Annotation-Free Sequent Calculi for Full Intuitionistic Linear Logic -- Extended Version

TL;DR

This paper introduces a simple, annotation-free display calculus for full intuitionistic linear logic (FILL) and its extension BiILL, providing cut-elimination, deep inference, and proof search properties, advancing proof theory for linear logic.

Contribution

It presents the first annotation-free display calculus for FILL and BiILL, with cut-elimination, deep inference, and conservativity over FILL, simplifying proof-theoretic analysis.

Findings

The calculus satisfies Belnap's cut-elimination theorem.

Proofs of FILL formulas contain no exclusion trace.

The calculus is NP-complete, with subformula property and terminating proof search.

Abstract

Full Intuitionistic Linear Logic (FILL) is multiplicative intuitionistic linear logic extended with par. Its proof theory has been notoriously difficult to get right, and existing sequent calculi all involve inference rules with complex annotations to guarantee soundness and cut-elimination. We give a simple and annotation-free display calculus for FILL which satisfies Belnap's generic cut-elimination theorem. To do so, our display calculus actually handles an extension of FILL, called Bi-Intuitionistic Linear Logic (BiILL), with an `exclusion' connective defined via an adjunction with par.

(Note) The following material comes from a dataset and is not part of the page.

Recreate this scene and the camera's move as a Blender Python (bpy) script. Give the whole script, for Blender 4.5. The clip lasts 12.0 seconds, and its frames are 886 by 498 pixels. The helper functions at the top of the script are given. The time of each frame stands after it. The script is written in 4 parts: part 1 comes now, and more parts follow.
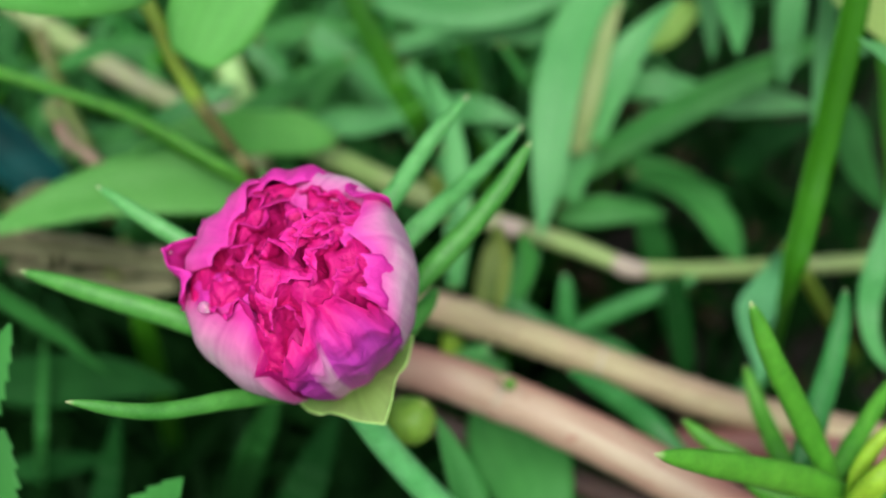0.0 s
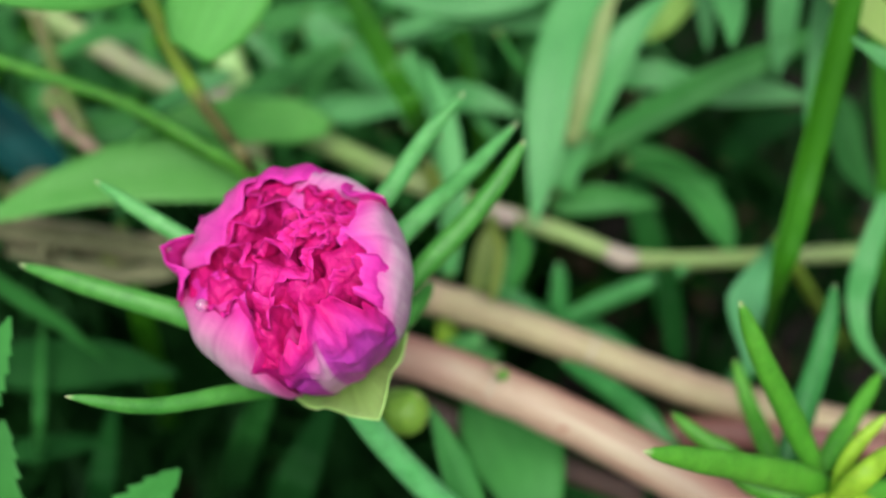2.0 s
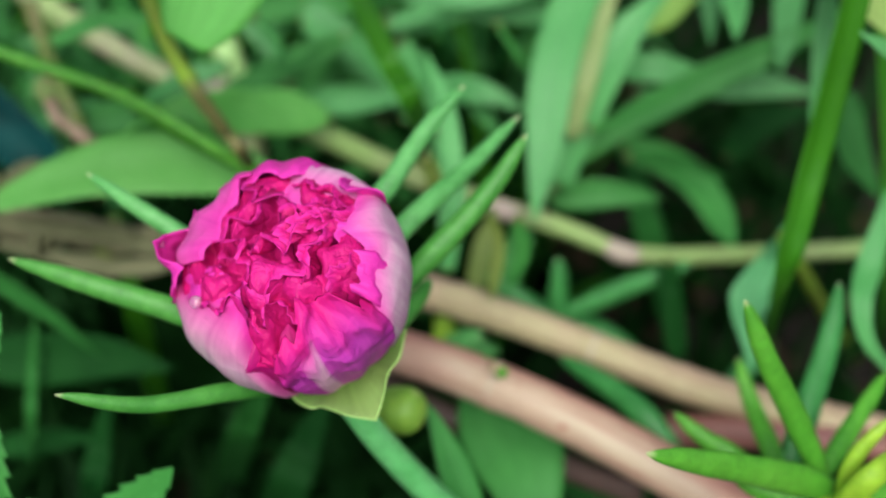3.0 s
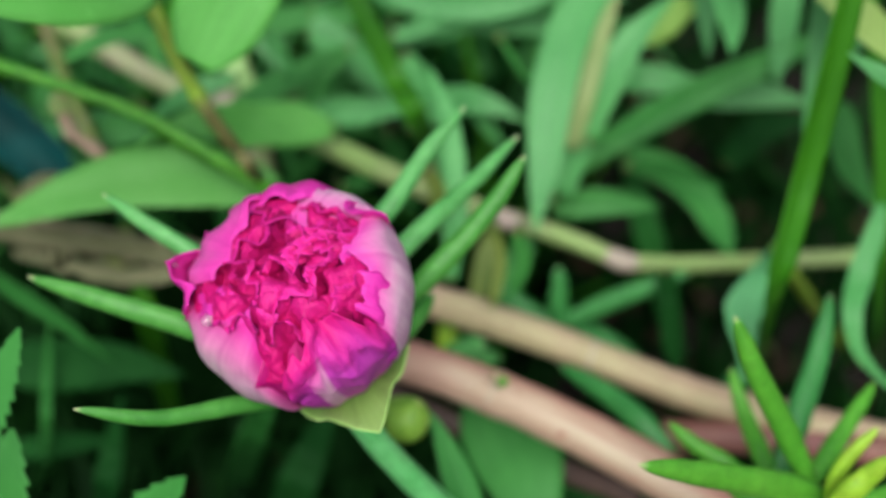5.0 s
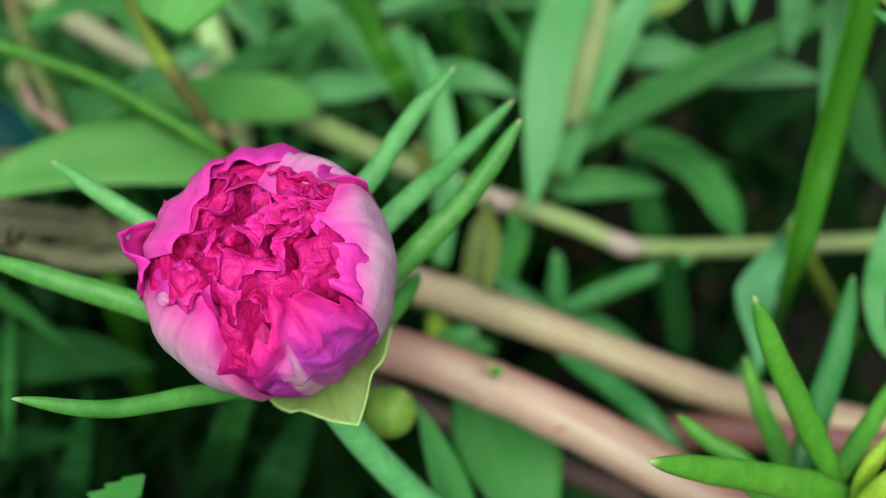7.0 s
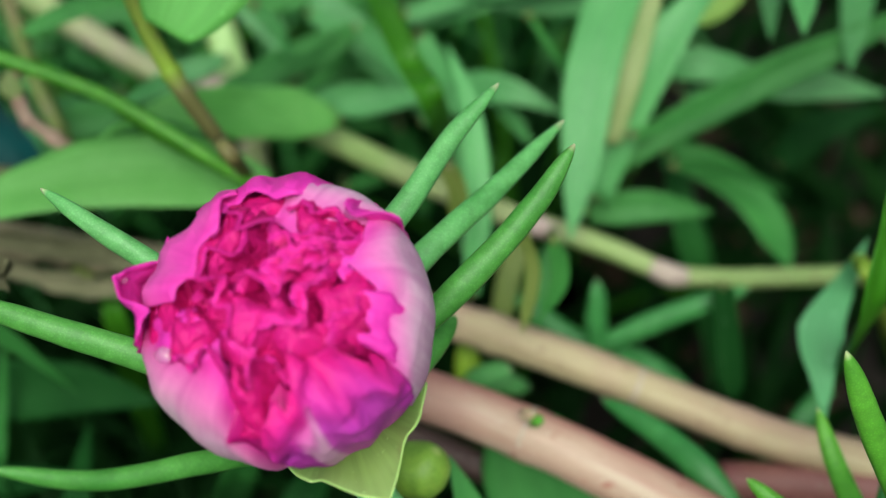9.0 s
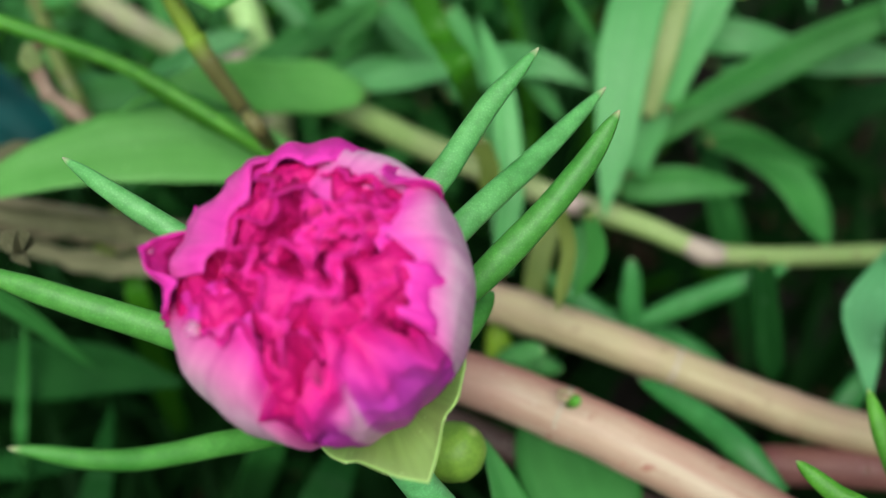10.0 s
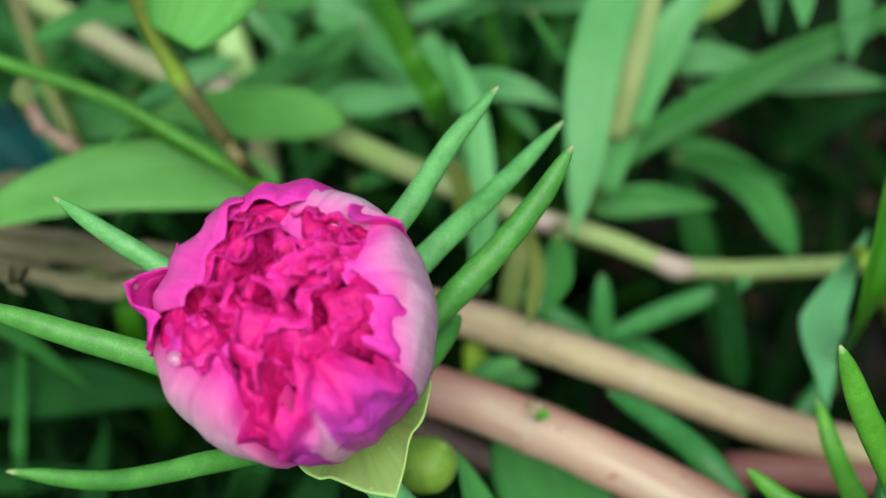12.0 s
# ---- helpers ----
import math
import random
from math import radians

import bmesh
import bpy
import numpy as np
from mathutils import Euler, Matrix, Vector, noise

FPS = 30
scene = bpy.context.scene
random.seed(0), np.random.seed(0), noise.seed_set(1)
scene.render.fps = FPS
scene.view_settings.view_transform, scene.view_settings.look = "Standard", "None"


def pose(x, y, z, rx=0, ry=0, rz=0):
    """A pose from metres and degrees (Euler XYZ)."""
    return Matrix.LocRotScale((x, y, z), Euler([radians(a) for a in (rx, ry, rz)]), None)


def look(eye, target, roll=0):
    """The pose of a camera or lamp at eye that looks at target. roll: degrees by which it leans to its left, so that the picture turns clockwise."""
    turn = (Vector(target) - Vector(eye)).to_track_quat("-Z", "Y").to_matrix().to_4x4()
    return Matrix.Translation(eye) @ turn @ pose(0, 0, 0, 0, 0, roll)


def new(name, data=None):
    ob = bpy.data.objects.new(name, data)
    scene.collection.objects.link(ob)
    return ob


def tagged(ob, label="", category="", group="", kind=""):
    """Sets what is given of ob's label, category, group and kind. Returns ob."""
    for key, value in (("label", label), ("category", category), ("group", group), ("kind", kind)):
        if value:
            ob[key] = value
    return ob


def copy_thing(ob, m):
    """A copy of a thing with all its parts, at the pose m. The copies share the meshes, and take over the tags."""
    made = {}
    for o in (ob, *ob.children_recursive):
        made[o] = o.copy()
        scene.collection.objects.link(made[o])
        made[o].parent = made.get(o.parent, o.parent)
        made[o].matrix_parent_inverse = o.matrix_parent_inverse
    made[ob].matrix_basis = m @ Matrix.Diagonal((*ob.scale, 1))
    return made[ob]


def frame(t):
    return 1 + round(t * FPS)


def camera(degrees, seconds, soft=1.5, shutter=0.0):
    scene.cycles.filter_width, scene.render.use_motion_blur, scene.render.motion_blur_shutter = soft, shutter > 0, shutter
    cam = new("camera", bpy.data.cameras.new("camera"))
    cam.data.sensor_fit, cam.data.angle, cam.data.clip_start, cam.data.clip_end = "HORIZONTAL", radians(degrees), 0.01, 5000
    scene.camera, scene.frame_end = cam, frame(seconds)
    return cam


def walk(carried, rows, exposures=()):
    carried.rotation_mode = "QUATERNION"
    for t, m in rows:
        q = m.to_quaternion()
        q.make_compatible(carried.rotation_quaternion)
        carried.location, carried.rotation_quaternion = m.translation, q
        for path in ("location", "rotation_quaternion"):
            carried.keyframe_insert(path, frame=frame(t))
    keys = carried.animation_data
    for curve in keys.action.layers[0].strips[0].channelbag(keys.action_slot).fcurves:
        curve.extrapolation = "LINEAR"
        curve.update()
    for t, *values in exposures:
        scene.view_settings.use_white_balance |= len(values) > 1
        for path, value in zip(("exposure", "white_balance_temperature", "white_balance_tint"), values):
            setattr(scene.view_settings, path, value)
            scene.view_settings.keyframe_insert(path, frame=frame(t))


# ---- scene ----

We refine our display calculus for BiILL into a cut-free nested sequent calculus with deep inference in which the explicit structural rules of the display calculus become admissible. A separation property guarantees that proofs of FILL formulae in the deep inference calculus contain no trace of exclusion. Each such rule is sound for the semantics of FILL, thus our deep inference calculus and display calculus are conservative over FILL. The deep inference calculus also enjoys the subformula property and terminating backward proof search, which gives the NP-completeness of BiILL and FILL.